Bissouma really good. Romero a monster.

Conceding from corners is annoying. Not banging in more goals against teams who park the bus is far more annoying ??

I know what counts is what we do, not what the others don’t, but I see Villa are home to Brentford on Saturday. If the bees could snaffle a point that would help, wouldn’t it? Although, come to think of it we,d probably blow it against Forest. C,est la vie.

Big Ange, when quizzed about the absence of a setpiece coach amongst his backroom staff, replied with something along the lines of us using our open play philosophy to handle corners and freekicks, which I believe is a very baffling thing to say. There is simply no sense in approaching dead balls and live balls in the same manner. They’re a world apart! And the evidence is the 10 setpiece goals we’ve conceded so far, and the severely few amount of times we’ve stuck one in the net.
Hopes upon hopes he changes his mind.

Would like to understand a bit better what exactly he means by using our open play philosophy to handle set-pieces, what that looks like in literal terms. A rummy old response either way.

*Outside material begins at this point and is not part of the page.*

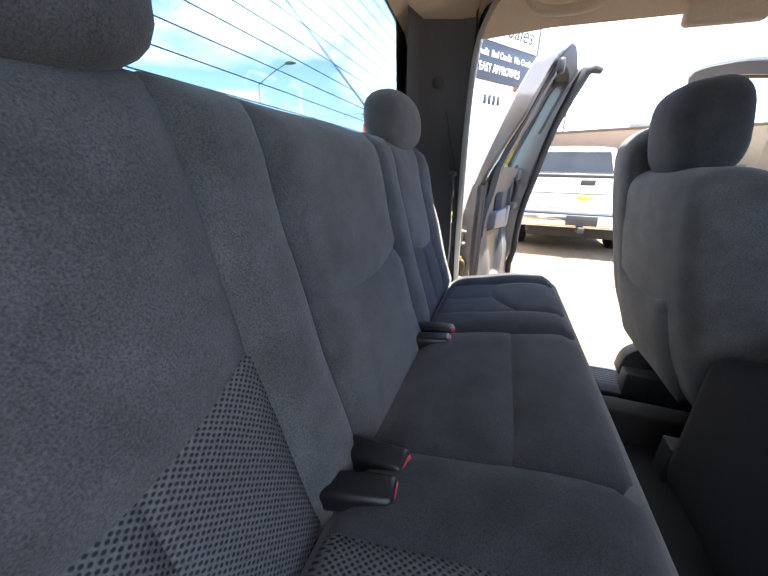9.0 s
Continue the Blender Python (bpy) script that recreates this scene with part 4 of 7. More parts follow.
def door(kind, s, angle):
    hinge = (1.715, s * 0.965) if kind == "rear" else (3.375, s * 0.965)
    turn = radians(angle) * (s if kind == "rear" else -s)
    m = Matrix.Translation((*hinge, 0)) @ Matrix.Rotation(turn, 4, "Z") @ Matrix.Translation((-hinge[0], -hinge[1], 0))
    F = FRAMES[kind]
    x0, x1 = F["x0"], F["x1"]
    L = x1 - x0

    def add(name, bm, material, parent, label="", shadow=True, sharp=0.8):
        bmesh.ops.transform(bm, matrix=m, verts=bm.verts[:])
        return part(name, bm, material, parent, label, sharp, shadow)

    # lower shell: outer skin, painted edges and inner face
    zs = [0.545, 0.56, 0.60, 0.70, 0.80, 0.858, 0.872, 0.895, 0.912, 1.0, 1.1, 1.2, 1.28, 1.31, 1.372 if kind == "front" else 1.328]
    bm = bmesh.new()
    rings = []
    for z in zs:
        cut = max(0.0, 0.62 - z) * 0.9
        a, b = x0 + cut * (0.6 if kind == "rear" else 1.0), x1 - cut * (0.4 if kind == "rear" else 0.8)
        if kind == "front":
            b -= max(0.0, 0.80 - z) * 0.35
        yo = door_y(z)
        yi = yo - (0.095 if z > 0.56 else 0.05) if kind == "front" else min(yo - 0.03, 0.878)
        pts = [(a + 0.004, yo - 0.010), (a + 0.012, yo), (a + L * 0.25, yo), (a + L * 0.5, yo), (a + L * 0.75, yo), (b - 0.012, yo), (b - 0.004, yo - 0.010), (b - 0.004, yi + 0.03), (b - 0.03, yi + 0.02), (b - 0.03, yi), (a + 0.03, yi), (a + 0.03, yi + 0.02), (a + 0.004, yi + 0.03)]
        if kind == "rear":       # deep rounded shut face with a flange for the seal
            f = yo - 0.158
            pts[5:10] = [(b - 0.040, yo), (b - 0.016, yo - 0.008), (b - 0.005, yo - 0.028), (b, yo - 0.075), (b - 0.002, yo - 0.118), (b - 0.016, yo - 0.126), (b - 0.018, f), (b - 0.045, f), (b - 0.050, yi)]
        rings.append([(x, s * y, z) for x, y in pts])
    loft(bm, rings)
    nm = "rear_door" if kind == "rear" else "front_door"
    shell = add(nm, bm, M["paint"], truck, "open pewter " + ("rear-hinged access" if kind == "rear" else "front") + " door", sharp=0.5)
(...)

Werner is a real problem for me. Last week they showed a stat at halftime; Werner had run 4.9km and old man Andros Townsend had run 5.9km. Surely something is not right there. Against WHU there was a wide camera angle shot when Johnson had the ball on the right wing with a few mates close by, with Werner shown absolutely static on the left hand edge of the box – disinterestedly observing the play rather than thinking about how he can be part of it (my intuition running wild). In any case I don’t like him, I had originally hoped he would return to the EPL triumphant like other Chelsea rejects Salah & KVB but we got the dud. If he is available for 15m at the end of the season he looks a bargain but my fear is that he halts the progress of Yago Santiago, the U-21 number 11 – check the clip on the website a a cheeky nutmeg in the FA Youth Cup 2/4 final against Villa. That’s the sort of player we want to see more of.

I’m not a Timo fan either, even it’s £15m I do hope we don’t waste it on the dud – he’s that price for a reason.